I was struck by the resonance of Tito's memory among the city's inhabitants the other day when I was looking for the now-famous restaurant that carries his name. The restaurant was opened 5 years ago by three Sarajevans. I stopped an elderly man to ask for directions. At hearing what I was looking for, he grabbed me, pushed me towards him, and enthusiastically pointed to a small cafe across the street. "See, that's where it is!" he said, almost shouting. "We love that place, wonderful people go there, and we are very proud of it. Enjoy your time there." The cafe's red walls were peppered with the pictures of Tito: Tito fighting the Germans in the trenches of Bosnia, Tito with famous world leaders, such as Egypt's Nasser or India's Nehru.

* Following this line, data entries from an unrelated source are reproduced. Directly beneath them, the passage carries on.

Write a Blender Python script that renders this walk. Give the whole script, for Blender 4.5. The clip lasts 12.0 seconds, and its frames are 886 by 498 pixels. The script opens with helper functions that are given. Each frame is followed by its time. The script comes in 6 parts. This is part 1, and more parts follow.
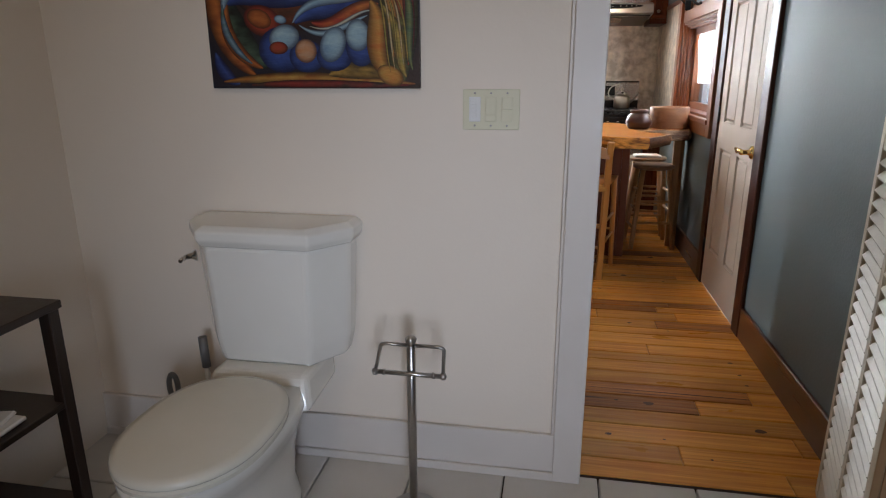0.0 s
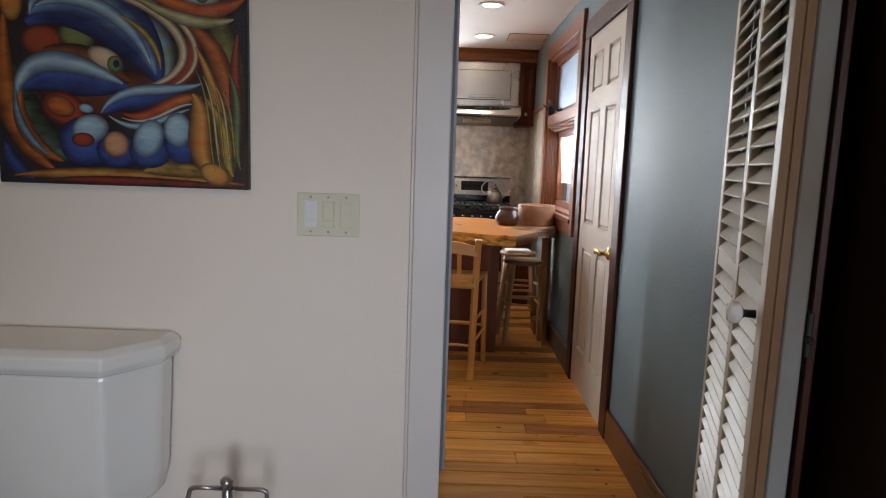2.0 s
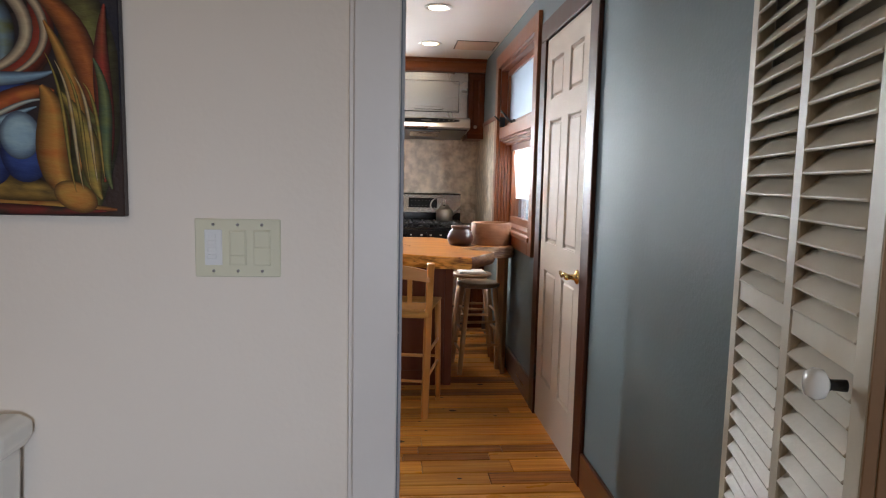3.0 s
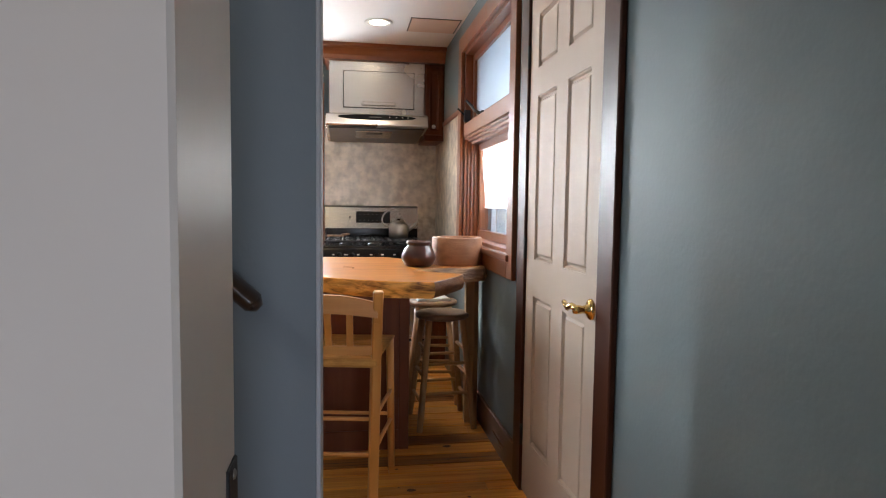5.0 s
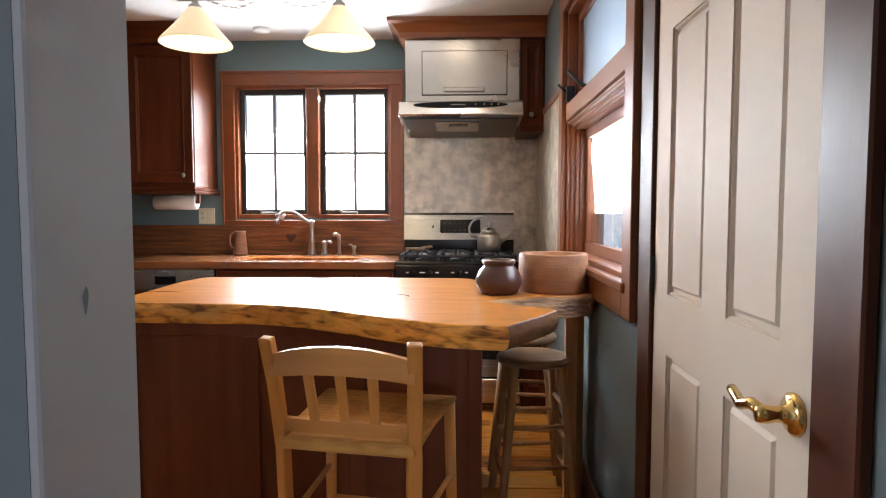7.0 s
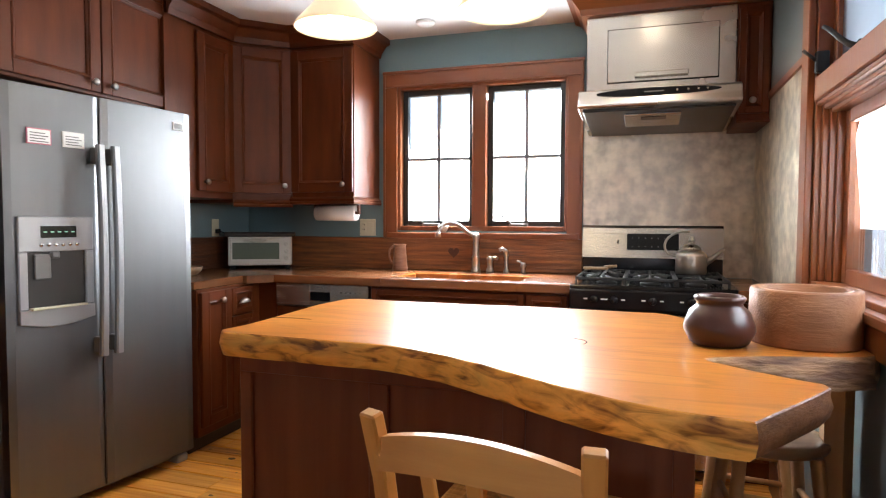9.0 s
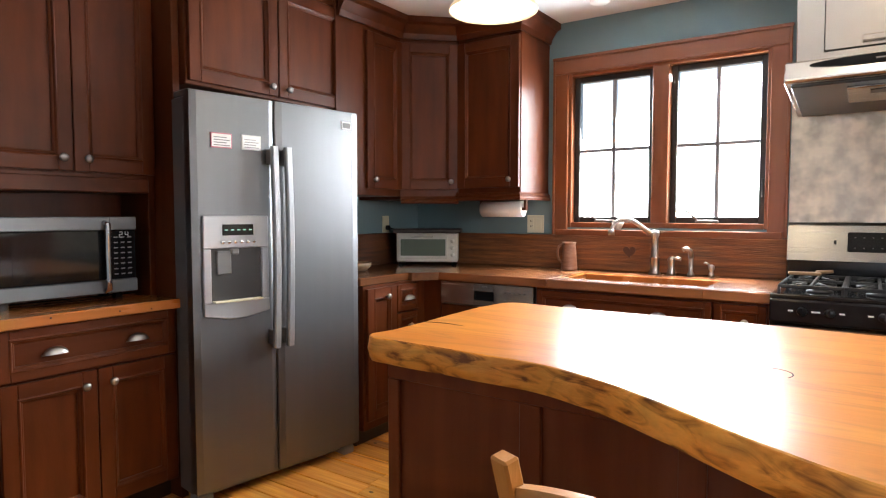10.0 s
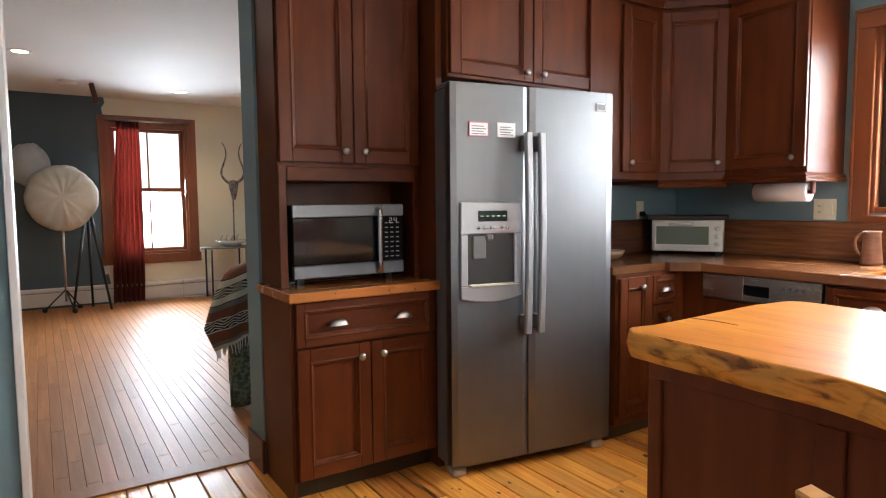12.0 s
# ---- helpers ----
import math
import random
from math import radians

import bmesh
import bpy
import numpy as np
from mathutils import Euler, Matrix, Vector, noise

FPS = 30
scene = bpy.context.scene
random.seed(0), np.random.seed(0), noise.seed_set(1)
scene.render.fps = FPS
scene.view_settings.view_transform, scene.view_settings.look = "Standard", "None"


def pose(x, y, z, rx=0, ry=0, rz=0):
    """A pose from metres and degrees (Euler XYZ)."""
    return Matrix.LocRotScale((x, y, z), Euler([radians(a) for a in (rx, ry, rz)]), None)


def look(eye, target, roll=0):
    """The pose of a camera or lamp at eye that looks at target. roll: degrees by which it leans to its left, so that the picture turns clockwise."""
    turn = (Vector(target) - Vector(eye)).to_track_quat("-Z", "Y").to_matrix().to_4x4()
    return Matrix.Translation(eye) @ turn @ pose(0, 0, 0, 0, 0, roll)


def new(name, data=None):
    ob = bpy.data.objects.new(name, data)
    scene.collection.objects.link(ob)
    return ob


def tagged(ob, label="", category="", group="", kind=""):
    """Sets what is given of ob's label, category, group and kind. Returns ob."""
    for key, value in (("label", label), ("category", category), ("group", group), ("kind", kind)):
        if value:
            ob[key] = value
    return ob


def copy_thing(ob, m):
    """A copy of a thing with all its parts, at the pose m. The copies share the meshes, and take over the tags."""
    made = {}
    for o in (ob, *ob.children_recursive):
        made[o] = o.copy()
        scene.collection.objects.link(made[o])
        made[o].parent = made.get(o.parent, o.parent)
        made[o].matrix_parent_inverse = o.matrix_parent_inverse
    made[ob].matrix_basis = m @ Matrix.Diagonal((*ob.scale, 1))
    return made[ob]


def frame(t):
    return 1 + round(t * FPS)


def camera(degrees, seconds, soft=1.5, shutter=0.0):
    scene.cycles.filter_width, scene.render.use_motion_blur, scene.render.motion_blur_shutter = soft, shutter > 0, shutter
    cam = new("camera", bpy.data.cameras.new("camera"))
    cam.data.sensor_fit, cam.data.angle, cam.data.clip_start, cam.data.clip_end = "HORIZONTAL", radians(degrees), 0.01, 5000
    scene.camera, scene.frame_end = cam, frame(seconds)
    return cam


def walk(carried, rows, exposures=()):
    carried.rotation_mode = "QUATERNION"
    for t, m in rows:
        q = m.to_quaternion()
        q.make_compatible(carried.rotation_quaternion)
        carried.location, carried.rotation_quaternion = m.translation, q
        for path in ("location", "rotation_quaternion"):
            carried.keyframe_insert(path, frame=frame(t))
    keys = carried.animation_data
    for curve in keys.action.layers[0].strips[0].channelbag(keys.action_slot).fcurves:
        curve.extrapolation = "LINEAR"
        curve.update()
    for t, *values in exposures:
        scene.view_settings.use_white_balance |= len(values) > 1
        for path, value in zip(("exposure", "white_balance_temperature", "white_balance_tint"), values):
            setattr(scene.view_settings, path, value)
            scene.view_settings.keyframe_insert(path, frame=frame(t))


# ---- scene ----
cam = camera(71.2, 12.0, soft=1.15)
PATH = [
    (0, (0.208, 0.172, 1.286), (-0.134, 2.065, 0.74), -0.2),
    (0.5, (0.226, 0.185, 1.294), (-0.032, 2.109, 0.813), 0.3),
    (1, (0.255, 0.203, 1.308), (0.081, 2.153, 0.9), 0.6),
    (1.5, (0.302, 0.239, 1.327), (0.2, 2.211, 1.006), 1.7),
    (2, (0.324, 0.358, 1.328), (0.325, 2.34, 1.055), 1.9),
    (2.5, (0.319, 0.564, 1.334), (0.443, 2.549, 1.128), 1.3),
    (3, (0.317, 0.744, 1.323), (0.488, 2.725, 1.106), 1.2),
    (3.5, (0.347, 0.983, 1.317), (0.519, 2.97, 1.167), 1.9),
    (3.7, (0.357, 1.053, 1.316), (0.546, 3.037, 1.149), 2.4),
    (5.3, (0.457, 1.788, 1.215), (0.775, 3.758, 1.081), 0.5),
    (5.5, (0.504, 1.88, 1.222), (0.756, 3.86, 1.095), 1.2),
    (6, (0.58, 2.066, 1.227), (0.737, 4.055, 1.085), 1.6),
    (6.5, (0.627, 2.288, 1.219), (0.754, 4.282, 1.122), 0.0),
    (7, (0.655, 2.494, 1.215), (0.589, 4.49, 1.094), 0.0),
    (7.2, (0.679, 2.579, 1.217), (0.539, 4.571, 1.094), 0.7),
    (8.8, (0.621, 3.041, 1.237), (0.06, 4.96, 1.17), 0.4),
    (9, (0.603, 3.08, 1.227), (-0.023, 4.978, 1.137), 0.2),
    (9.5, (0.587, 3.184, 1.232), (-0.286, 4.981, 1.127), 0.1),
    (10, (0.577, 3.281, 1.245), (-0.556, 4.925, 1.133), 0.0),
    (10.5, (0.552, 3.32, 1.249), (-0.791, 4.796, 1.129), -0.3),
    (11, (0.538, 3.322, 1.247), (-0.962, 4.641, 1.135), -0.3),
    (11.5, (0.526, 3.316, 1.248), (-1.078, 4.501, 1.098), -0.4),
    (12, (0.506, 3.3, 1.244), (-1.165, 4.388, 1.091), -0.5),
]
walk(cam, [(t, look(eye, target, roll)) for t, eye, target, roll in PATH], exposures=[(0.0, 1.6), (3.5, 1.65), (6.0, 1.75), (9.0, 1.98), (12.0, 2.1)])
# ---------- world and light ----------
world = bpy.data.worlds.new("world")
scene.world = world
world.use_nodes = True
_wn = world.node_tree.nodes
_sky = _wn.new("ShaderNodeTexSky")
_sky.sky_type, _sky.sun_disc = "NISHITA", False
_sky.sun_elevation, _sky.sun_rotation = radians(67.8), radians(-7.5)
_wn["Background"].inputs["Strength"].default_value = 0.12
world.node_tree.links.new(_sky.outputs[0], _wn["Background"].inputs["Color"])


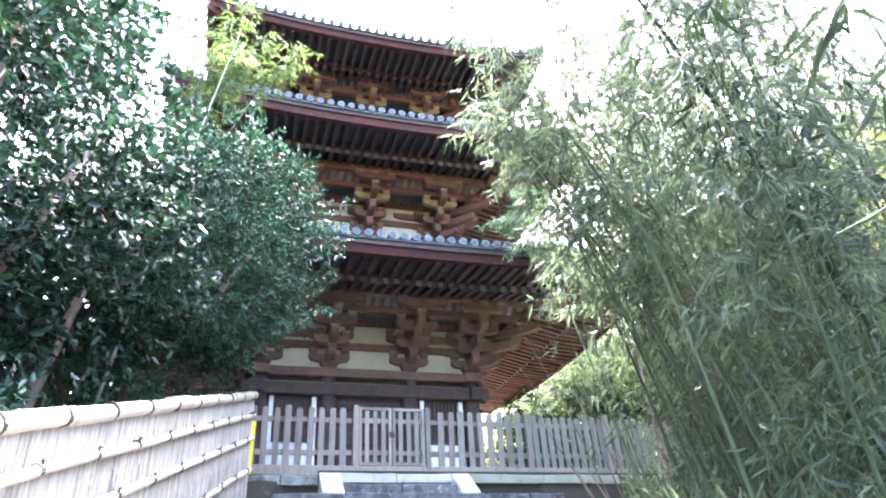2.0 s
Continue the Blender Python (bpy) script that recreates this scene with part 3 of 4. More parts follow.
# ---------------------------------------------------------------- bamboo screen fence
def build_bamboo_fence():
    fence = thing("bamboo_fence", "pale split-bamboo screen fence tied with black cord", "fence", (-0.019, 9.652, 2.972))
    n = Vector((1.0, 0.21, 0)).normalized()
    n = Vector((n.x, -n.y, 0))
    rng = random.Random(3)
    H = 1.36

    def spot(run, up, out):
        """run: metres of y back from the fence's end."""
        return Vector((-0.21 * run, -run, up - 0.32 * run)) + n * out

    def strip(seed):
        r = random.Random(seed)
        bm = bmesh.new()
        zs = sorted([0.0, H] + [r.uniform(0.1, H - 0.1) for _ in range(3)])
        rings = []
        for z in zs:
            for dz, f in ((-0.008, 1.0), (0.0, 1.4), (0.008, 1.0)) if 0 < z < H else ((0.0, 1.0),):
                rings.append([bm.verts.new((math.cos(radians(a)) * 0.0096 * f, math.sin(radians(a)) * 0.011 * f, z + dz)) for a in (0, 60, 120, 180)])
        for a, b in zip(rings, rings[1:]):
            for i in range(3):
                bm.faces.new((a[i], a[i + 1], b[i + 1], b[i]))
        bmesh.ops.recalc_face_normals(bm, faces=bm.faces[:])
        return mesh_of(bm, "bamboo_slat", SPLIT, smooth=True)
    kinds = [strip(i) for i in range(14)]
    rz = math.degrees(math.atan2(n.y, n.x)) - 90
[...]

One wall was a relief of the famous Partisan-German battle on the banks of Neretva River. The waitress, a young woman in her 2oies, talked about the restaurant with the same enthusiasm of the lovely elderly man whom had just given me directions. (pictures of the restaurant in the next post)

While it is obvious that the memory of Tito has been very commercialized and made into the everyday kitsch, it is equally clear that this memory has a powerful political resonance for the people of Sarajevo. Tito's recognition of Bosnia-Herzegovina as an autonomous republic in the midst of World War II and the emergence of a prosperous political Bosnian Muslim elite during his rule are in stark contrast to the divided, dysfunctional monster that is the Dayton Bosnia. The utter poverty in which most pensioners live in this city and throughout the country, the desperate hope of the country's youth to leave the country forever, explain the echo of Tito nostalgia across the generational divide.

What is significant is that the memory of Tito fuels the ideology that sees Bosnia-Herzegovina as an independent, united, multi-ethnic country. In this respect, it is used to oppose the nationalist ideologies that want to partition Bosnia among its three major ethnic communities (most vocally advocated by the Bosnian Serb leadership especially after Kosovo's declaration of independence). In other words, rather than being a bland commercial brand, the images of Tito held by a frail elderly man and the energetic young man in the pictures above point to the continuing political capital Tito still enjoys in this country, 28 years after his death.

The sensitivity of Bosnians to any attempts to discredit Tito's legacy became clear in the early 1990s when on the brink of the war, the Serbian nationalist leadership wanted to move Tito's body from Belgrade to his native Croatian village of Kumrovec. Upon hearing this, the Croatian nationalists vowed that they would never bury Tito in the Croatian soil after which the Bosnian leadership offered to bury him in the Bosnian city of Tuzla.

3 comments:

Anonymous said...

That even more proves that what we really need some is form of dictatorship. Democracy is overrated utopia and does not work everywhere. We could've read all books and theories on Jugoslavia under Tito, but that would still be a view from the outside. People who actually lived under "dictatorship" of Tito all their lives would NOT trade one second of that life for democracy they have today, and those Tito posters just proves it.

Peace

Plaplen said...

Just curious: was there an ethnic/national/whatever you want to call it element to the attacks you mention in this post?

Fedja said...

Plaplen: no ethnic element, it was simply hooliganism and violence for the sake of violence. The perpetrators did not even know the nationality of their victims.